### Written task
Write out the material again exactly, please, and omit the pictures.

### Data lines
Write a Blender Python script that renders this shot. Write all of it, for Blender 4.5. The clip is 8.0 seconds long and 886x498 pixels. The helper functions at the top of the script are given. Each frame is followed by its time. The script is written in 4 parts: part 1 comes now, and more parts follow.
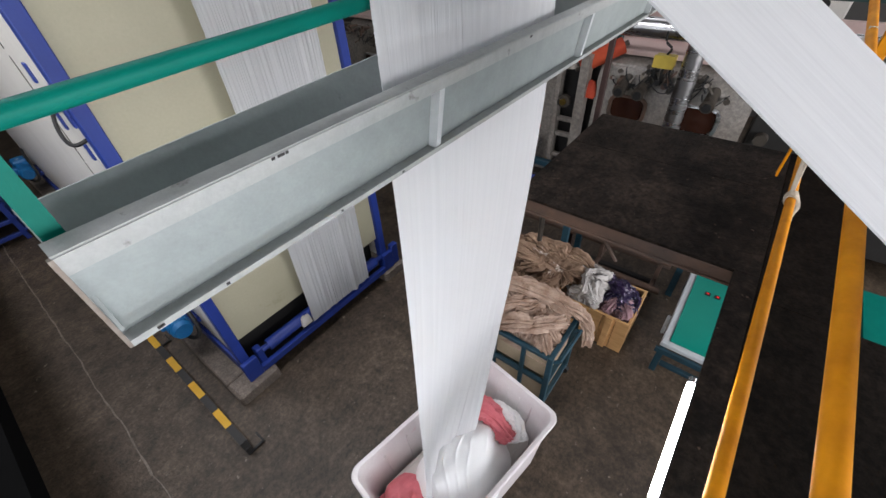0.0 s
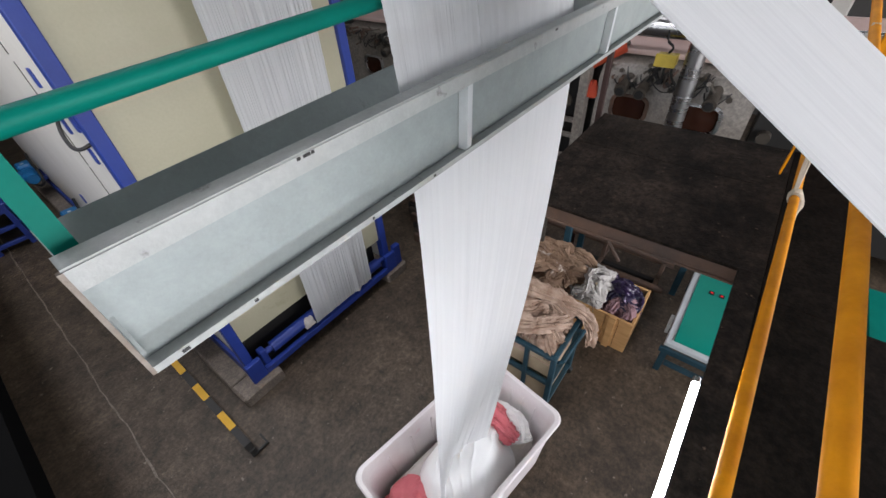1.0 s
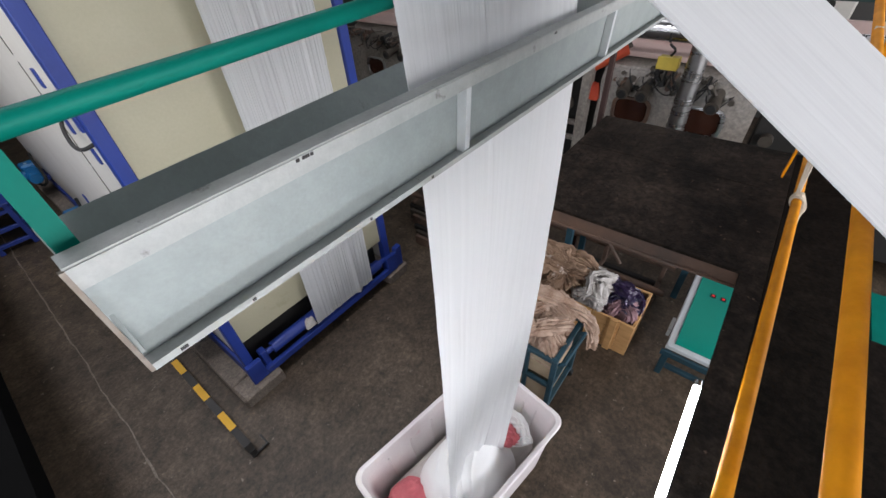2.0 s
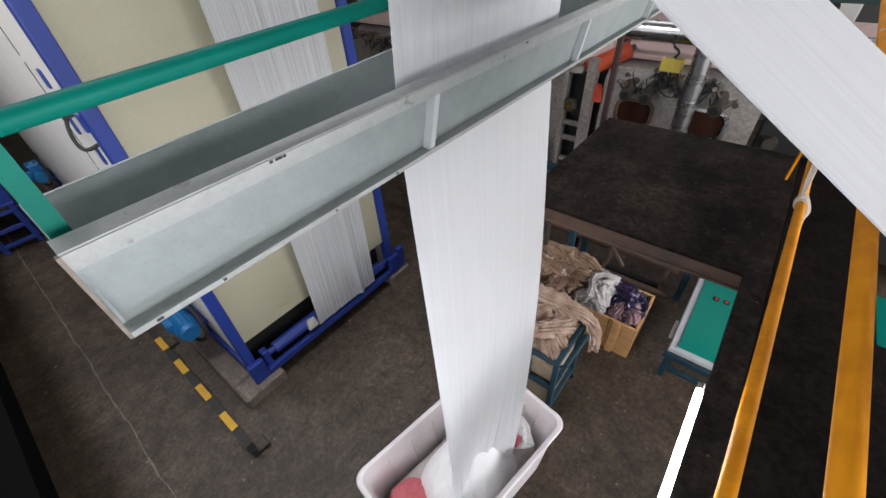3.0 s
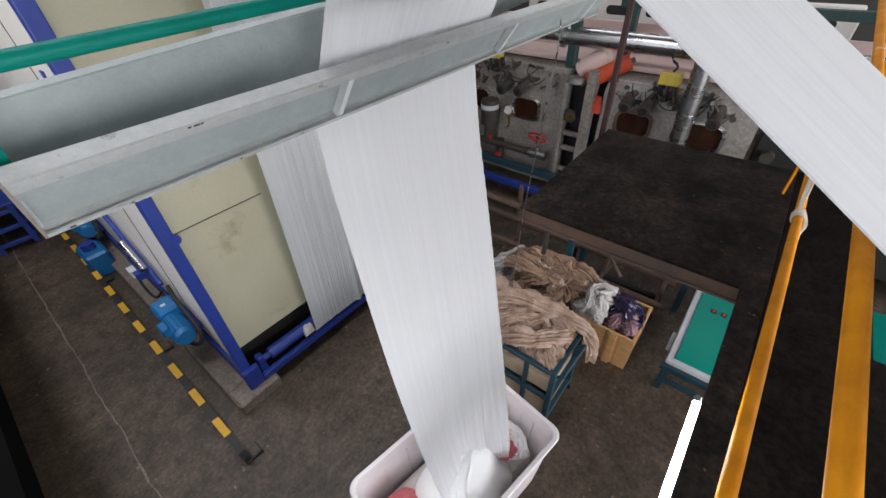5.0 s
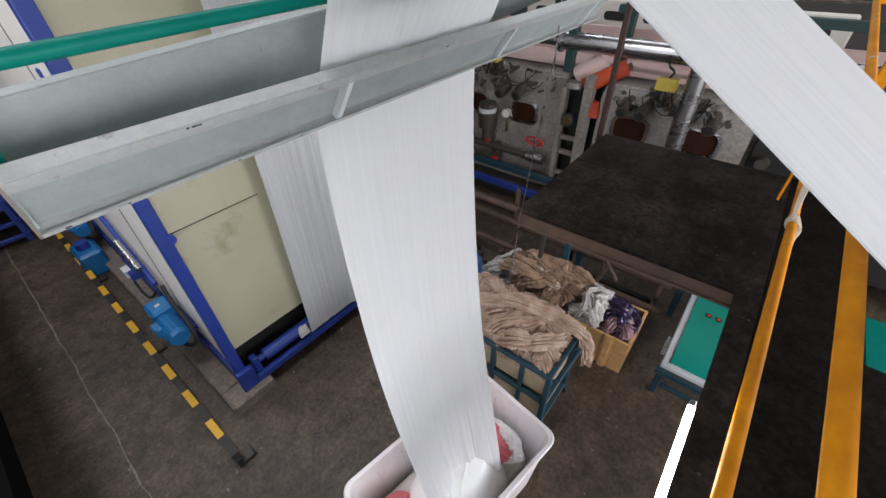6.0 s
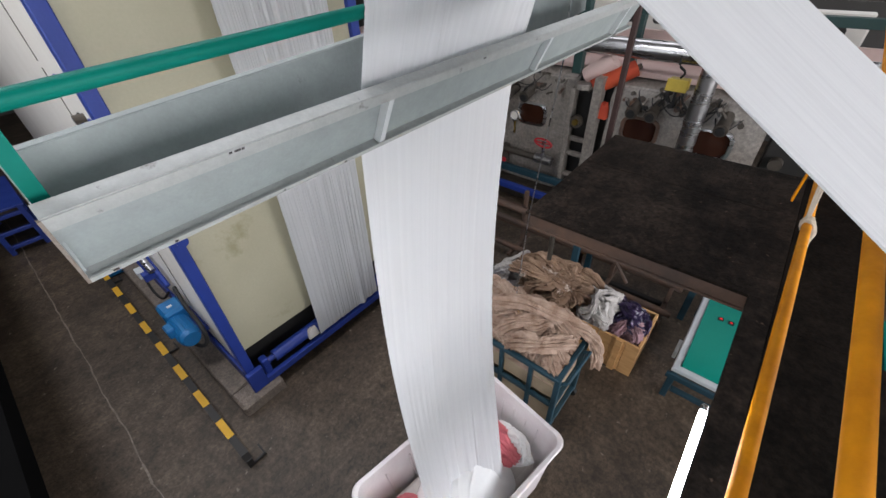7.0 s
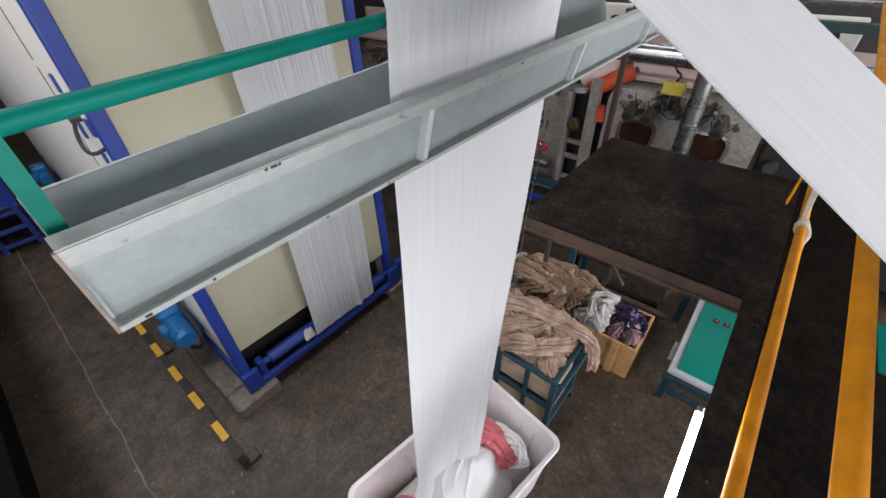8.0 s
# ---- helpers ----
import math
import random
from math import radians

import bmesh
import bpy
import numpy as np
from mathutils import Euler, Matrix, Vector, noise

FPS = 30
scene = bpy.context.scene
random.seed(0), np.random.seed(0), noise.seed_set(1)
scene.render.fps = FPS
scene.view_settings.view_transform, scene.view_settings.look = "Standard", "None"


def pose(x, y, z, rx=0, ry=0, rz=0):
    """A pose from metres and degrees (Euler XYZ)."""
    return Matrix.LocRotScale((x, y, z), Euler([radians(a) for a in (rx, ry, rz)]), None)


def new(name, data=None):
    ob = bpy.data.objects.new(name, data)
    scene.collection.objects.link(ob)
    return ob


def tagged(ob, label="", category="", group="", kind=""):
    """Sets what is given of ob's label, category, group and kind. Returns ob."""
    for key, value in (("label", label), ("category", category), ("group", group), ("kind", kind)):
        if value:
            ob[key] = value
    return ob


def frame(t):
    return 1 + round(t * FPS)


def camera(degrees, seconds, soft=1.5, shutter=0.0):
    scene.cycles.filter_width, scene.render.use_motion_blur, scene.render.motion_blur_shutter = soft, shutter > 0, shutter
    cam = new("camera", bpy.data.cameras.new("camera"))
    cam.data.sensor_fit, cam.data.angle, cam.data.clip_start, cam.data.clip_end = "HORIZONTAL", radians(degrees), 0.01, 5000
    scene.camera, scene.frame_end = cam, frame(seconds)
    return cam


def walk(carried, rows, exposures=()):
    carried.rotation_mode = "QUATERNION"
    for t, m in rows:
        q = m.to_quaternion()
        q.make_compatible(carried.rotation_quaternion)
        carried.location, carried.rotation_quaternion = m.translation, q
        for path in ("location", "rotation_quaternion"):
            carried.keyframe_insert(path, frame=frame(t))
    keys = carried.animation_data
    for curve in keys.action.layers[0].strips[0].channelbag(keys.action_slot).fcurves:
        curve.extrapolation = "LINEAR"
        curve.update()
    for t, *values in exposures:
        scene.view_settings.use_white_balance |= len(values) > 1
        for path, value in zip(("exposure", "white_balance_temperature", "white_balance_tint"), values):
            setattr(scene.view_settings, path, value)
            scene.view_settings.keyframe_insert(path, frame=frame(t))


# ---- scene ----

### Task response
Write a Blender Python script that renders this shot. Write all of it, for Blender 4.5. The clip is 8.0 seconds long and 886x498 pixels. The helper functions at the top of the script are given. Each frame is followed by its time. The script is written in 4 parts: part 1 comes now, and more parts follow.
0.0 s
1.0 s
2.0 s
3.0 s
5.0 s
6.0 s
7.0 s
8.0 s
# ---- helpers ----
import math
import random
from math import radians

import bmesh
import bpy
import numpy as np
from mathutils import Euler, Matrix, Vector, noise

FPS = 30
scene = bpy.context.scene
random.seed(0), np.random.seed(0), noise.seed_set(1)
scene.render.fps = FPS
scene.view_settings.view_transform, scene.view_settings.look = "Standard", "None"


def pose(x, y, z, rx=0, ry=0, rz=0):
    """A pose from metres and degrees (Euler XYZ)."""
    return Matrix.LocRotScale((x, y, z), Euler([radians(a) for a in (rx, ry, rz)]), None)


def new(name, data=None):
    ob = bpy.data.objects.new(name, data)
    scene.collection.objects.link(ob)
    return ob


def tagged(ob, label="", category="", group="", kind=""):
    """Sets what is given of ob's label, category, group and kind. Returns ob."""
    for key, value in (("label", label), ("category", category), ("group", group), ("kind", kind)):
        if value:
            ob[key] = value
    return ob


def frame(t):
    return 1 + round(t * FPS)


def camera(degrees, seconds, soft=1.5, shutter=0.0):
    scene.cycles.filter_width, scene.render.use_motion_blur, scene.render.motion_blur_shutter = soft, shutter > 0, shutter
    cam = new("camera", bpy.data.cameras.new("camera"))
    cam.data.sensor_fit, cam.data.angle, cam.data.clip_start, cam.data.clip_end = "HORIZONTAL", radians(degrees), 0.01, 5000
    scene.camera, scene.frame_end = cam, frame(seconds)
    return cam


def walk(carried, rows, exposures=()):
    carried.rotation_mode = "QUATERNION"
    for t, m in rows:
        q = m.to_quaternion()
        q.make_compatible(carried.rotation_quaternion)
        carried.location, carried.rotation_quaternion = m.translation, q
        for path in ("location", "rotation_quaternion"):
            carried.keyframe_insert(path, frame=frame(t))
    keys = carried.animation_data
    for curve in keys.action.layers[0].strips[0].channelbag(keys.action_slot).fcurves:
        curve.extrapolation = "LINEAR"
        curve.update()
    for t, *values in exposures:
        scene.view_settings.use_white_balance |= len(values) > 1
        for path, value in zip(("exposure", "white_balance_temperature", "white_balance_tint"), values):
            setattr(scene.view_settings, path, value)
            scene.view_settings.keyframe_insert(path, frame=frame(t))


# ---- scene ----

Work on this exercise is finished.